Estamos, a mi juicio, en una etapa crucial de esta guerra cultural, que tiene a los EE.UU. como gran escenario de la misma (y que como sabemos, lo que surge en la primera potencia del mundo, como novedad o moda, llega a casi todos los rincones planetarios). Un escenario donde las necesarias y legítimas criticas contra la violencia policial o la discriminación racial han sido usadas, para muchos analistas, como un instrumento no solo para la contienda electoral, sino también para la transformación civilizatoria: medio para eliminar o transformar, real y simbólicamente, los principios históricos, eso sí imperfectos, de la civilización occidental (revisando aspectos del legado cristiano o del pasado colonial, pero sin cuestionar el actual neocolonialismo valórico que ellos exportan, o las sombras de las culturas supuestamente primigenias que reivindican, como las prehispánicas y sus genocidios, las clásicas y su esclavitud, o las comunistas y sus totalitarismos); una herramienta para cuestionar o eliminar de la vida pública del presente a sectores sociopolíticos con visiones tradicionales de la vida, y considerados incompatibles con la hegemonia globalista (caricaturizando, por ejemplo, a los votantes conservadores como atrasados, no universitarios, de zonas pobres o creencias tradicionales); y un arma que puede hundir puentes en el futuro para la concordía y la alternancia entre los diferentes, legitimando las reacciones soberanistas más temprano que tarde de amplios sectores ciudadanos que se consideran abandonados por los poderes públicos (ante minorías y tendencias) o señalados abstractamente como responsables o privilegiados, sin comerlo ni beberlo, de esa historia a revisar.
¿Cree que Donald Trump renovará su mandato en estas elecciones?
Según la mayoría de encuestas y de análisis parece que no tiene casi ninguna opción (véase RealClearPolitics), pero hace cuatro años la situación era muy parecida, y finalmente venció para asombro de propios y extraños.

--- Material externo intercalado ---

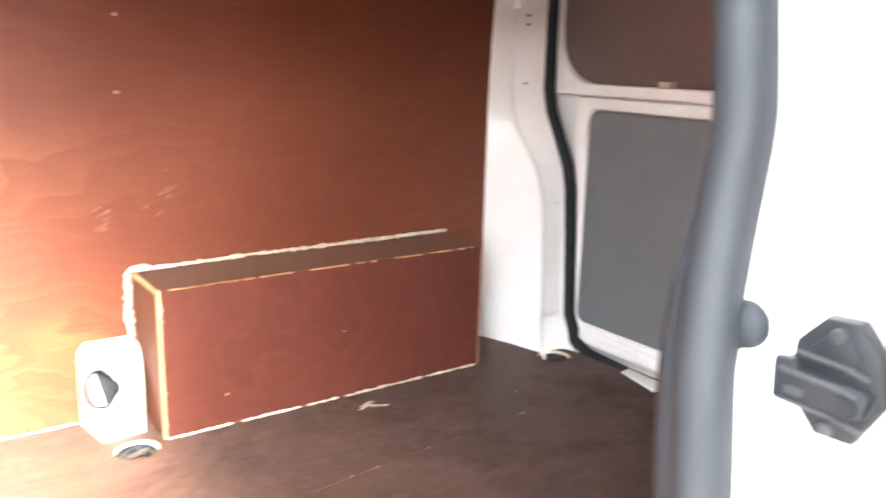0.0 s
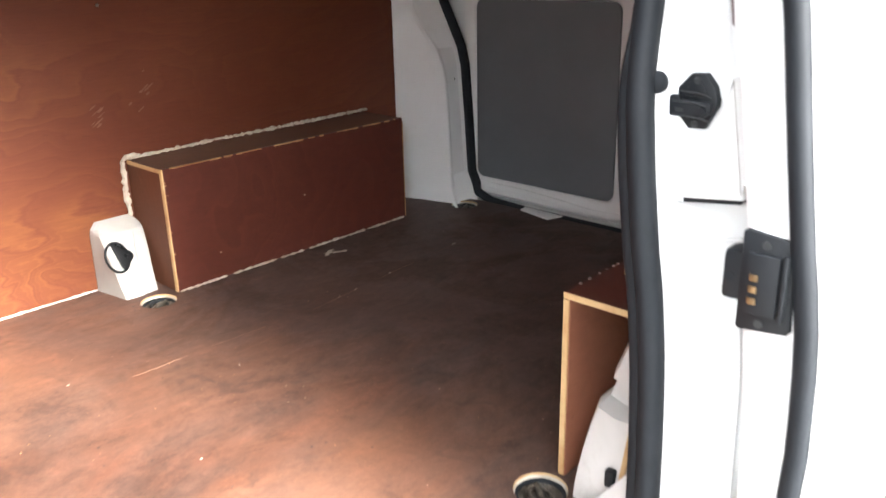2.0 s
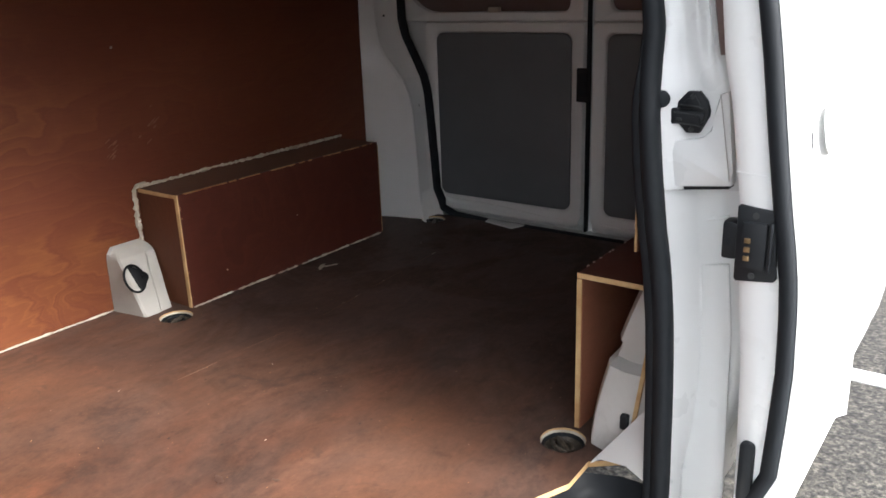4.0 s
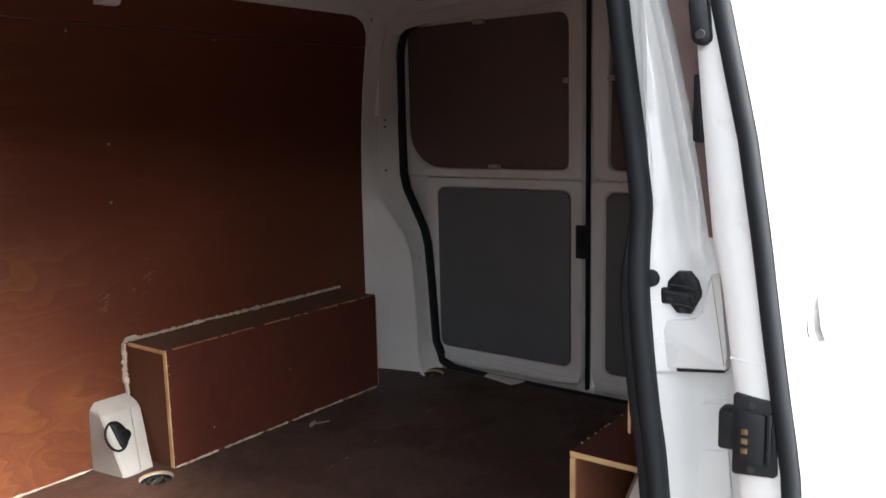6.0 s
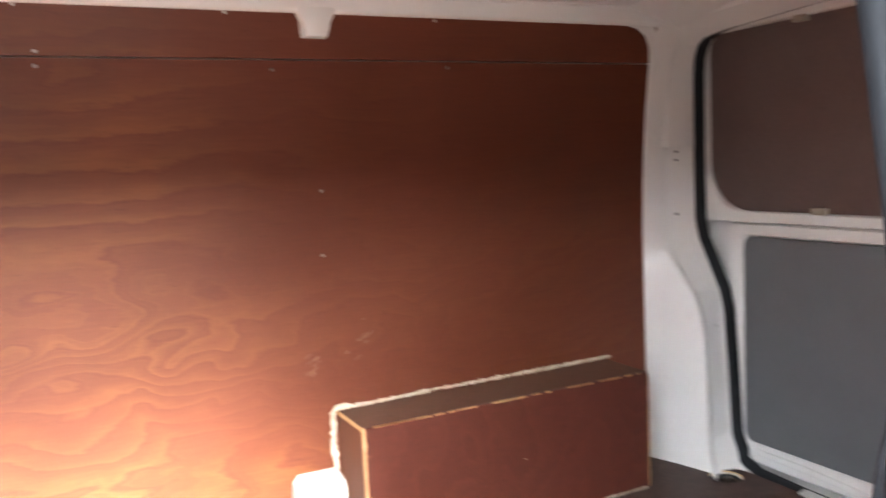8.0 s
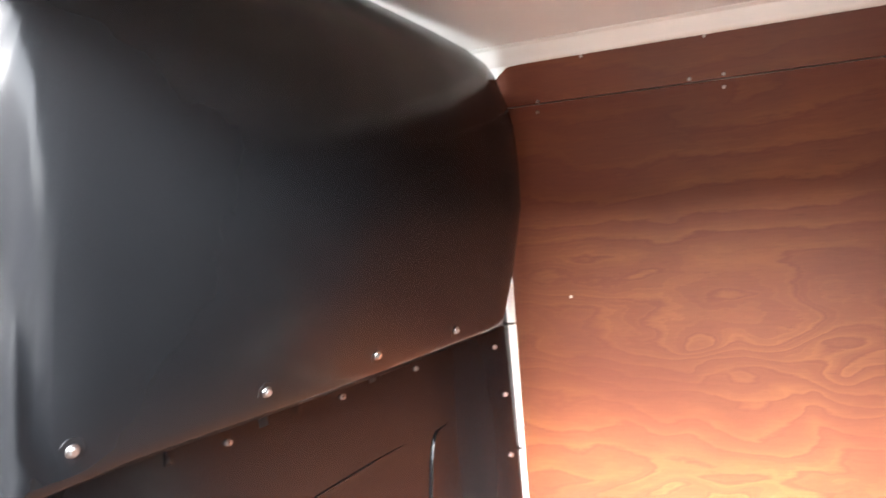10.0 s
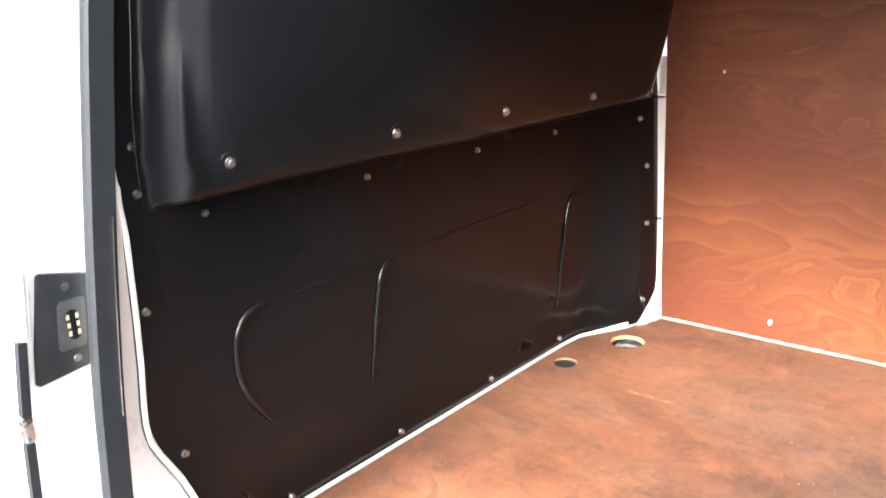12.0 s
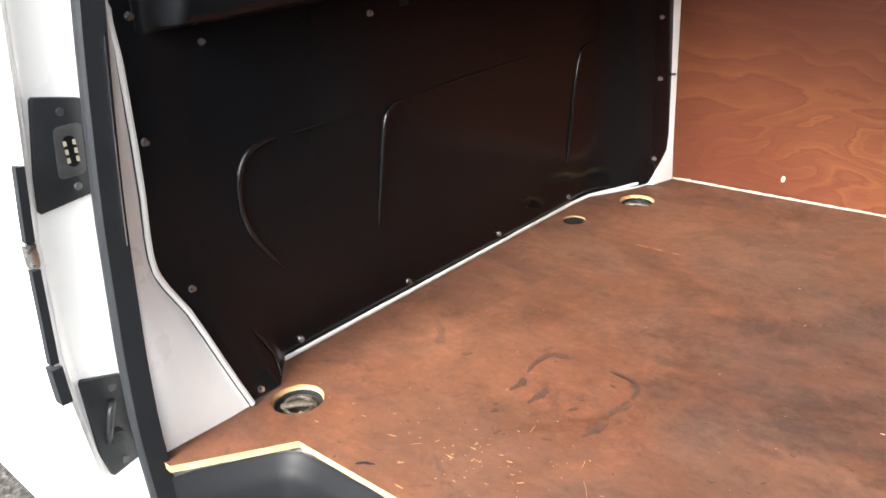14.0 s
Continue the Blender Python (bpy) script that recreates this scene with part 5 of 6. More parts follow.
# ---- sliding door, pushed open ----
def build_sliding_door():
    t = thing("sliding_door", (1.65, -0.15, -0.15), "white sliding side door pushed fully open along the van", "sliding door")
    inner = table([(-0.25, -0.115), (0.1, -0.112), (0.3, -0.105), (0.43, -0.092), (0.55, -0.085), (0.7, -0.062), (0.76, -0.048), (0.85, -0.037), (0.985, -0.023), (1.09, -0.012), (1.2, 0.008), (1.32, 0.055)])
    skin = table([(-0.25, -0.1), (-0.05, -0.13), (0.004, -0.144), (0.05, -0.172), (0.15, -0.186), (0.23, -0.196), (0.33, -0.203), (0.4, -0.205), (0.45, -0.203), (0.53, -0.194), (0.64, -0.18), (0.7, -0.172), (0.727, -0.164), (0.747, -0.153), (0.765, -0.1365), (0.84, -0.1245), (0.91, -0.1115), (0.98, -0.099), (1.056, -0.081), (1.3, -0.015)])
    seal_y = table([(-0.25, -0.066), (-0.05, -0.1), (0.03, -0.125), (0.08, -0.15), (0.12, -0.166), (0.28, -0.174), (0.35, -0.172), (0.43, -0.1685), (0.485, -0.161), (0.57, -0.146), (0.67, -0.131), (0.76, -0.118), (0.84, -0.105), (0.93, -0.0895), (1.01, -0.069), (1.09, -0.051), (1.3, 0.012)])
    lining = table([(0.76, -0.032), (0.853, -0.016), (0.985, 0.009), (1.09, 0.034), (1.27, 0.09)])
    zs = [-0.24, -0.22, -0.15, -0.05, 0.03, 0.08, 0.12, 0.2, 0.3, 0.4, 0.45, 0.5, 0.55, 0.62, 0.7, 0.722, 0.745, 0.765, 0.78, 0.9, 1.0, 1.09, 1.2, 1.3]
    rings = []
    for z in zs:
        yi, yo = inner(z), skin(z)
        w = yi - yo
        ye = max(yo, seal_y(z) - 0.016)
        rings.append([(1.29, yi, z), (1.150, yi, z), (1.136, yi - 0.003, z), (1.131, yi - 0.010, z), (1.130, (yi + seal_y(z)) * 0.5, z), (1.132, ye + 0.022, z), (1.140, ye + 0.018, z), (1.140, ye + 0.006, z), (1.129, ye + 0.002, z), (1.130, ye - 0.002, z), (1.137, ye - 0.006, z), (1.17, ye * 0.55 + yo * 0.45 - 0.006, z), (1.23, ye * 0.15 + yo * 0.85 - 0.003, z), (1.4, yo - 0.002, z), (1.7, yo - 0.003, z), (1.9, yo - 0.002, z), (2.075, yo, z), (2.082, yo + 0.008, z), (2.082, yi - 0.02, z), (2.05, yi, z)])
    part("shell", loft(bm_new(), rings, True, True), WHITE, t, angle=40)
    zz = [-0.21, -0.15, -0.05, 0.03, 0.08, 0.12, 0.2, 0.3, 0.35, 0.4, 0.45, 0.5, 0.55, 0.62, 0.7, 0.722, 0.745, 0.765, 0.78, 0.9, 1.0, 1.09, 1.2, 1.29]
    part("edge_seal", sweep(bm_new(), [(1.131, seal_y(z), z) for z in zz], [(0.008, -0.0125), (0.008, 0.0125), (-0.005, 0.012), (-0.0095, 0.0085), (-0.0115, 0.003), (-0.012, -0.002), (-0.0105, -0.008), (-0.004, -0.0125)]), RUBBER, t, "black rubber edge seal", angle=50)
    rows = [[(1.168, inner(z) - 0.004, z), (1.170, lining(z) - 0.002, z), (1.173, lining(z), z), (2.0, lining(z), z), (2.0, inner(z) - 0.004, z)] for z in (0.76, 0.85, 0.95, 1.05, 1.15, 1.27)]
    part("window_panel", loft(bm_new(), rows, True, True), PLY_DOOR, t, "brown plywood window lining")
    part("window_stop", box(bm_new(), 1.160, 1.180, -0.026, -0.008, 0.895, 0.99, 0.006), PLASTIC, t, "black plastic strip")
    # contact block
    cz = 0.493
    yi = inner(cz)
    blk = part("contact_plate", plate(bm_new(), [(-0.089, -0.054), (-0.093, -0.058), (-0.146, -0.052), (-0.150, -0.047), (-0.143, 0.050), (-0.139, 0.055), (-0.092, 0.060), (-0.088, 0.057)][::-1], lambda a, b, d: (1.1315 - d, a, cz + b), 0.006, 0.002), PLASTIC, t, "black electrical contact plate")
    part("block", box(bm_new(), 1.118, 1.127, -0.134, -0.098, cz - 0.034, cz + 0.037, 0.003), PLASTIC, blk)
    part("side_rib", box(bm_new(), 1.117, 1.126, -0.142, -0.137, cz - 0.036, cz + 0.04, 0.002), PLASTIC, blk)
    for k in (-1, 0, 1):
        part("contact_pin", box(bm_new(), 1.1155, 1.119, -0.112, -0.103, cz - 0.004 + k * 0.0135 - 0.0038, cz - 0.004 + k * 0.0135 + 0.0038, 0.001), BRASS, blk, "brass contact pin")
    for b in (0.046, -0.046):
        part("screw", cyl(bm_new(), (1.126, -0.115, cz + b), (-1, 0, 0), 0.005, 0.002, 12), PLASTIC_WORN, blk)
    part("guide_lug", box(bm_new(), 1.135, 1.17, -0.088, -0.064, cz - 0.030, cz + 0.029, 0.007), PLASTIC, t, "black rubber guide wedge")
    part("guide_hole", cyl(bm_new(), (1.1355, -0.0735, cz - 0.002), (-1, 0, 0), 0.006, 0.001, 14), RUBBER, t)
    part("lower_latch", plate(bm_new(), round_rect(-0.144, -0.121, 0.06, 0.172, 0.01, 4), lambda a, b, d: (1.1315 - d, a, b), 0.01, 0.003), PLASTIC, t, "black lower latch cover")
    la = part("upper_latch", plate(bm_new(), round_rect(-0.0455, -0.0185, 1.024, 1.09, 0.0125, 5), lambda a, b, d: (1.1315 - d, a - (b - 1.03) * -0.12, b), 0.012, 0.004), PLASTIC, t, "black upper latch cover")
    part("screw", cyl(bm_new(), (1.1195, -0.0315, 1.038), (-1, 0, 0), 0.007, 0.002, 14, 0.006), PLASTIC_WORN, la)
    part("edge_crease", sweep(bm_new(), [(1.1326, -0.080, 0.5995), (1.1311, -0.100, 0.5985), (1.1316, -0.124, 0.5965)], circle(0.0016, 6), (0, 0, 1)), WHITE, t, "pressed crease in the door edge")
    # grab handle on the outside
    yo = skin(0.655)
    part("handle_recess", plate(bm_new(), round_rect(1.19, 1.36, 0.62, 0.69, 0.028, 5), lambda a, b, d: (a, yo + 0.012 * (b - 0.655) / 0.08 - 0.003 - d, b), 0.002, 0.001), WHITE, t, "white door handle recess")
    part("pull_handle", sweep(bm_new(), smooth_path([(1.215, yo - 0.004, 0.655), (1.225, yo - 0.006, 0.656), (1.28, yo - 0.008, 0.657), (1.33, yo - 0.006, 0.657), (1.345, yo - 0.004, 0.657)], 4), circle(0.011, 10, 1.2, 0.7), (0, 0, 1)), WHITE, t, "white door handle")
    # dark arc drawn for the shadow at the edge of the handle recess
    part("handle_shadow", sweep(bm_new(), smooth_path([(1.199, -0.1745, 0.624), (1.186, -0.1735, 0.626), (1.173, -0.172, 0.632), (1.166, -0.171, 0.645), (1.164, -0.1705, 0.658)], 3), circle(0.0011, 6), (0, 1, 0)), RUBBER, t, "thin dark line for the shadow gap at the handle")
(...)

Con el “personaje político” Trump, y en estos tiempos de pandemia mundial, puede pasar de todo. Tendría opciones de última hora si la economía norteamericana sigue mejorando hasta las elecciones de la primera semana de noviembre, y si es finalmente valorado como garantía de “law and order” ante un DP acusado de instigador y manipulador del fenómeno del Black lives matter (nacido, no olvidarlo, en el segundo mandato de Obama, con Joe Biden como vicepresidente) y los grupos radicales paralelos. Claves que, pese a tener a casi todos los medios, famosos y corporaciones en contra, podrían hacer emerger el voto oculto de la llamada “mayoría silenciosa” en los Estados clave (de Iowa a Florida). Una mayoría que, si se vuelve a decantar por él en dichos territorios, haría de nuevo que el colegio electoral final cayese de su lado, y que a la mañana siguiente los medios mundiales dominantes recogieran con consternación, otra vez, su reelección.